▸ **REQUEST**: Across the entries below, count the lines in which the word "Python" occurs. Reply with the count alone.

▸ **Clips as scene scripts**:
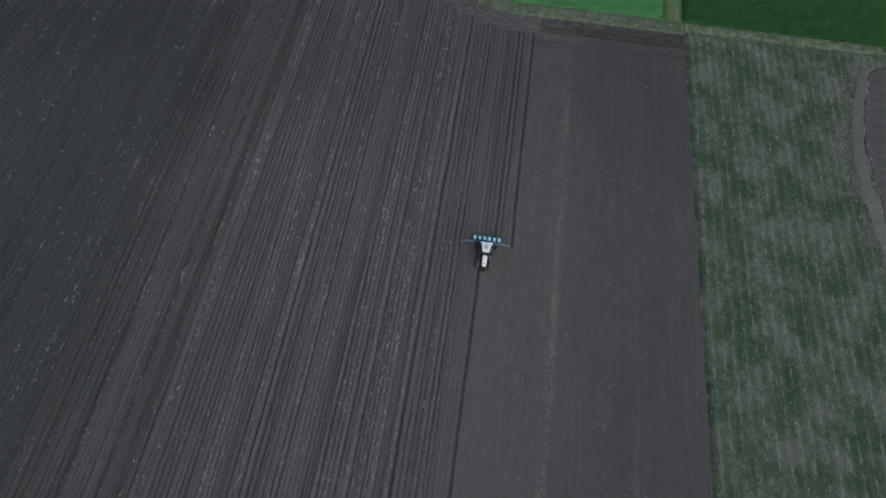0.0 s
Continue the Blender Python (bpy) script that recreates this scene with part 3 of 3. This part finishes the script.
# Three-point linkage behind the cab
for s in (-1, 1):
    bm = bmesh.new()
    rod(bm, (s * 0.28, -0.95, 0.62), (s * 0.42, -0.12, 0.62), 0.04)
    rod(bm, (s * 0.36, -0.50, 0.64), (s * 0.32, -0.85, 1.25), 0.025)
    part("lower_link", bm, MAT_BLACK, tractor)
bm = bmesh.new()
rod(bm, (0, -0.95, 1.10), (0, -0.10, 1.15), 0.035)
part("top_link", bm, MAT_BLACK, tractor)
bm = bmesh.new()
for x in (-0.12, -0.04, 0.06, 0.14):
    rod(bm, (x, -0.95, 1.3), (x * 1.6, -0.5, 0.98), 0.014, seg=6)
    rod(bm, (x * 1.6, -0.5, 0.98), (x * 2.4, -0.05, 0.85), 0.014, seg=6)
part("hydraulic_hose", bm, MAT_BLACK, tractor)

# ---- the planter ----
planter = tagged_empty("planter", "six-row seed planter in light blue with both marker arms down", "planter")
bm = bmesh.new()
box(bm, (4.30, 0.15, 0.15), (0, 0.0, 0.66), 0.015)
part("toolbar", bm, MAT_FRAME, planter, "long blue steel beam")
bm = bmesh.new()
for s in (-1, 1):
    rod(bm, (s * 0.42, -0.12, 0.60), (s * 0.42, -0.12, 0.80), 0.045)
    rod(bm, (s * 0.42, -0.08, 0.70), (0, -0.06, 1.20), 0.04)
    rod(bm, (s * 0.10, 0.0, 1.18), (s * 0.62, 0.08, 0.72), 0.035)
box(bm, (1.0, 0.10, 0.10), (0, -0.10, 0.66), 0.01)
part("hitch_frame", bm, MAT_FRAME, planter, "dark blue hitch frame")
bm = bmesh.new()
lathe(bm, [(-0.16, 0.10), (-0.15, 0.27), (-0.05, 0.30), (0.05, 0.30), (0.15, 0.27), (0.16, 0.10)], 24)
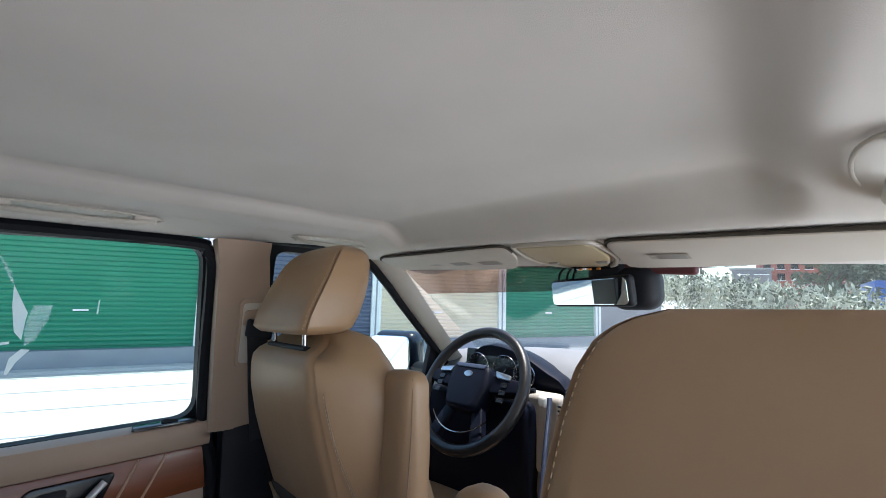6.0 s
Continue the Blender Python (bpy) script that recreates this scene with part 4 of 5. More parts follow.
# ---- steering wheel, dashboard, windscreen ----
def steering_wheel():
    w = thing("steering_wheel", (1.30, 0.386, 1.02), "black leather steering wheel with silver-edged spokes and thumb buttons", "steering wheel")
    m = pose(1.240, 0.413, 1.222, 0, 32, 0)
    ring = [m @ Vector((0, 0.170 * math.cos(a), 0.170 * math.sin(a))) for a in [2 * math.pi * k / 48 for k in range(48)]]
    part("rim", tube(ring, 0.0155, True, 12, up=m.to_3x3() @ Vector((1, 0, 0))), RIM, w, "black leather rim")

    def plate(name, poly, x0, depth, material, bevel=0.006, label=""):
        part(name, prism(poly, lambda a, c, k: m @ Vector((x0 - k, a, c)), depth, bevel, 3), material, w, label)
    hub = round_poly([(-0.066, 0.056), (0.066, 0.056), (0.074, 0.008), (0.052, -0.070), (-0.052, -0.070), (-0.074, 0.008)], 0.020)
    plate("hub", hub, 0.025, 0.055, NAVY, 0.014)
    # Blue-grey strip paints the highlight on the upper bevel of the hub.
    crown = round_poly([(-0.056, 0.055), (0.056, 0.055), (0.050, 0.043), (-0.050, 0.043)], 0.004)
    plate("hub_highlight", crown, -0.026, 0.006, CROWN, 0.002, "upper edge of the hub with its highlight painted blue-grey")
    for s in (-1, 1):
        sp = round_poly([(s * 0.055, 0.044), (s * 0.160, 0.034), (s * 0.162, 0.000), (s * 0.07, -0.012)], 0.008)
        plate("spoke", sp, 0.022, 0.030, NAVY, 0.006)
        strip = round_poly([(s * 0.076, 0.050), (s * 0.128, 0.042), (s * 0.128, 0.028), (s * 0.084, 0.032)], 0.004)
        plate("spoke_trim", strip, -0.008, 0.006, METAL, 0.002, "silver spoke trim")
        low = round_poly([(s * 0.030, -0.055), (s * 0.062, -0.050), (s * 0.095, -0.135), (s * 0.060, -0.155)], 0.008)
        plate("lower_spoke", low, 0.018, 0.022, NAVY, 0.005)
        for k in range(3):
            b0 = 0.014 - 0.020 * k
            bt = round_poly([(s * 0.104, b0 + 0.007), (s * 0.124, b0 + 0.007), (s * 0.124, b0 - 0.006), (s * 0.104, b0 - 0.006)], 0.002)
            plate("thumb_button", bt, -0.008, 0.004, GLOSS, 0.0015)
    badge = [(0.015 * math.cos(a), 0.026 + 0.009 * math.sin(a)) for a in [2 * math.pi * k / 20 for k in range(20)]]
    plate("badge", badge, -0.0285, 0.003, METAL, 0.001, "small oval metal badge")
    arc = [m @ Vector((-0.012, 0.128 * math.cos(a), 0.128 * math.sin(a))) for a in [radians(222 + 6 * k) for k in range(17)]]
    part("lower_arc", tube(arc, 0.0022), CHROME, w, "thin silver arc between the lower spokes")
    part("column", tube([m @ Vector((0.02, 0, 0)), m @ Vector((0.20, 0, -0.02))], 0.055, n=16), BLACK, w)
    for s in (-1, 1):
        part("stalk", tube([m @ Vector((0.05, s * 0.05, 0.005)), m @ Vector((0.045, s * 0.17, 0.035))], 0.007), BLACK, w, "black column stalk")


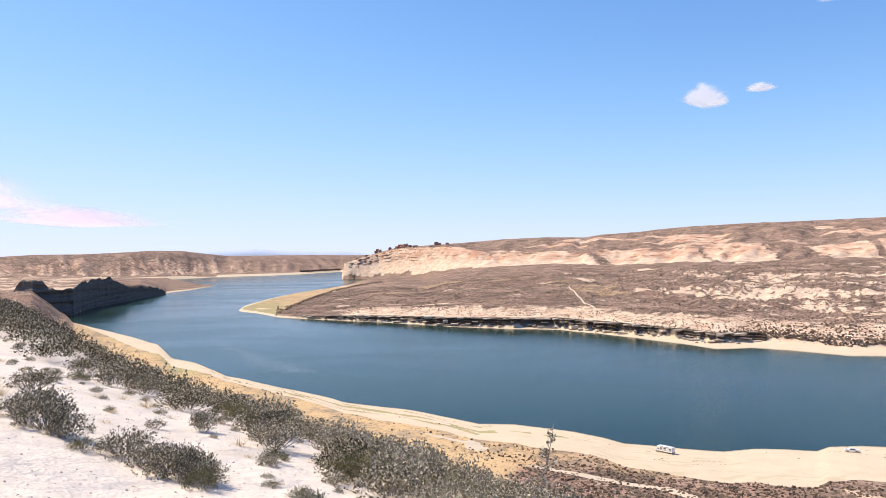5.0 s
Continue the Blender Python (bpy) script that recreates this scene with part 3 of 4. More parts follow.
def shrub_kind(name, seed, label, leaf_material, lobes=18, sprigs=18, leaves=8, size=0.03, spread=0.5, tall=0.66, wood=5, category="shrub", group="", **more):
    """A shrub about 1 m across, built once; its copies stand on the slope. Every so many-th sprig shows its bare wood."""
    quad, foot, hub, tip = mound_leaves(seed, lobes, sprigs, leaves, size, spread, tall, **more)
    g = np.random.default_rng(seed + 500)
    wv, wf = [], []
    for k in range(0, len(tip), wood):
        bend = g.normal(size=3) * 0.02
        tube([foot[k], hub[k] + bend, tip[k] + (tip[k] - hub[k]) * g.uniform(-0.1, 0.2)], 0.008, wv, wf)
    root = new(name)
    mesh_object("woody_frame", wv, wf, BARK, root)
    mesh_object("foliage", quad.reshape(-1, 3).tolist(), leaf_faces(len(quad)).tolist(), leaf_material, root)
    return tagged(root, label, category, group)


def plant(kind_ob, bearing, r, wide, tall, turn=0.0, first=False):
    """Stands a copy of a shrub, `wide` and `tall` times its own size, on the ground."""
    x, y = r * math.sin(radians(bearing)), r * math.cos(radians(bearing))
    m = Matrix.Translation((x, y, height(x, y) - 0.03)) @ Matrix.Rotation(turn, 4, "Z") @ Matrix.Diagonal((wide, wide, tall, 1))
    if first:
        kind_ob.matrix_basis = m
        return kind_ob
    keep = kind_ob.scale.copy()
    kind_ob.scale = (1, 1, 1)
    made = copy_thing(kind_ob, m)
    kind_ob.scale = keep
    return made


BAND = "sagebrush along the brow"
sage_kinds = [
    shrub_kind("sagebrush", 11, "dark grey-green sagebrush with bare twigs on pale soil", SAGE, group=BAND),
    shrub_kind("sagebrush", 12, "dense dark sagebrush with fine twigs on pale soil", SAGE, lobes=22, spread=0.52, tall=0.6, group=BAND),
    shrub_kind("sagebrush", 13, "open grey sagebrush showing many bare stems", SAGE, lobes=17, leaves=7, wood=3, tall=0.7, loose=0.3, group=BAND),
    shrub_kind("sagebrush", 14, "sprawling grey-green sagebrush on the slope", SAGE, lobes=20, spread=0.58, tall=0.52, group=BAND),
]
light_kinds = [
    shrub_kind("sagebrush", 17, "dark grey-green sagebrush in the thick band on the brow", SAGE, lobes=14, sprigs=13, leaves=7, size=0.04, wood=7, group=BAND),
    shrub_kind("sagebrush", 18, "rounded grey sagebrush in the thick band on the brow", SAGE, lobes=15, sprigs=13, leaves=7, size=0.039, spread=0.55, tall=0.56, wood=7, group=BAND),
    shrub_kind("sagebrush", 19, "twiggy grey sagebrush in the thick band on the brow", SAGE, lobes=13, sprigs=13, leaves=7, size=0.04, tall=0.72, wood=5, loose=0.3, group=BAND),
]
olive_kind = shrub_kind("rabbitbrush", 15, "low olive-green rabbitbrush on pale soil", OLIVE, lobes=14, sprigs=16, leaves=7, size=0.036, tall=0.56, slim=0.2, group="rabbitbrush on the brow")
pale_kind = shrub_kind("saltbush", 16, "pale grey-leaved saltbush with woody twigs on the slope", PALE_LEAF, lobes=16, sprigs=16, leaves=7, size=0.033, tall=0.7, slim=0.4, wood=5, loose=0.2, group="saltbush below the brow")
used = set()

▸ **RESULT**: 3